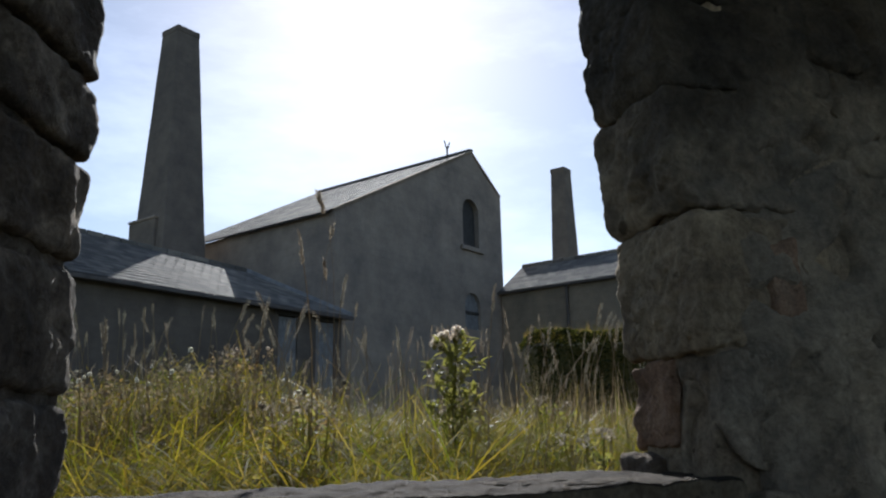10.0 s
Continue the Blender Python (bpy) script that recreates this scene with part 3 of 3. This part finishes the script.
def chimney(name, label, x, y, top, s_top, s_low, cap):
    ob = thing(name, label, "chimney", site(x, y))
    a, b = s_low / 2, s_top / 2
    n = 24
    verts, faces = [], []
    for i in range(n + 1):
        f = i / n
        r = a + (b - a) * f + (0.008 if 0 < i < n else 0) * noise.noise(Vector((i * 3.7, x, 0)))
        for sx, sy in ((-1, -1), (1, -1), (1, 1), (-1, 1)):
            verts.append((sx * r, sy * r, top * f))
    for i in range(n):
        for k in range(4):
            faces.append((i * 4 + k, i * 4 + (k + 1) % 4, i * 4 + 4 + (k + 1) % 4, i * 4 + 4 + k))
    faces.append((n * 4, n * 4 + 1, n * 4 + 2, n * 4 + 3))
    shaft = mesh_object("shaft", verts, faces, M_CHIMNEY, ob)
    box_uv(shaft)
    c = b + 0.03
    box_uv(part("cap_course", box_bm(-c, -c, top - cap, c, c, top + 0.02, 0.02), M_CHIMNEY, ob))
    return ob


CD = 28.3
ch1 = Vector((-0.3325 * CD, CD))
big = chimney("tall_chimney", "tall square tapering brick chimney standing behind a shed", ch1.x, ch1.y, 0.5385 * CD + LIFT, 0.0322 * CD, 0.0865 * CD, 0.19)
box_uv(part("plinth", box_bm(-0.94, -0.44, 0, 0.72, 1.06, 0.277 * CD + LIFT, 0.03), M_CHIMNEY, big, "square masonry plinth with a sloped cap"))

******

• **TASK REQUIREMENTS**
Write out each line of the data exactly; the images should be left out.

• **FULL ANSWER**
10.0 s
Continue the Blender Python (bpy) script that recreates this scene with part 3 of 3. This part finishes the script.
def chimney(name, label, x, y, top, s_top, s_low, cap):
    ob = thing(name, label, "chimney", site(x, y))
    a, b = s_low / 2, s_top / 2
    n = 24
    verts, faces = [], []
    for i in range(n + 1):
        f = i / n
        r = a + (b - a) * f + (0.008 if 0 < i < n else 0) * noise.noise(Vector((i * 3.7, x, 0)))
        for sx, sy in ((-1, -1), (1, -1), (1, 1), (-1, 1)):
            verts.append((sx * r, sy * r, top * f))
    for i in range(n):
        for k in range(4):
            faces.append((i * 4 + k, i * 4 + (k + 1) % 4, i * 4 + 4 + (k + 1) % 4, i * 4 + 4 + k))
    faces.append((n * 4, n * 4 + 1, n * 4 + 2, n * 4 + 3))
    shaft = mesh_object("shaft", verts, faces, M_CHIMNEY, ob)
    box_uv(shaft)
    c = b + 0.03
    box_uv(part("cap_course", box_bm(-c, -c, top - cap, c, c, top + 0.02, 0.02), M_CHIMNEY, ob))
    return ob


CD = 28.3
ch1 = Vector((-0.3325 * CD, CD))
big = chimney("tall_chimney", "tall square tapering brick chimney standing behind a shed", ch1.x, ch1.y, 0.5385 * CD + LIFT, 0.0322 * CD, 0.0865 * CD, 0.19)
box_uv(part("plinth", box_bm(-0.94, -0.44, 0, 0.72, 1.06, 0.277 * CD + LIFT, 0.03), M_CHIMNEY, big, "square masonry plinth with a sloped cap"))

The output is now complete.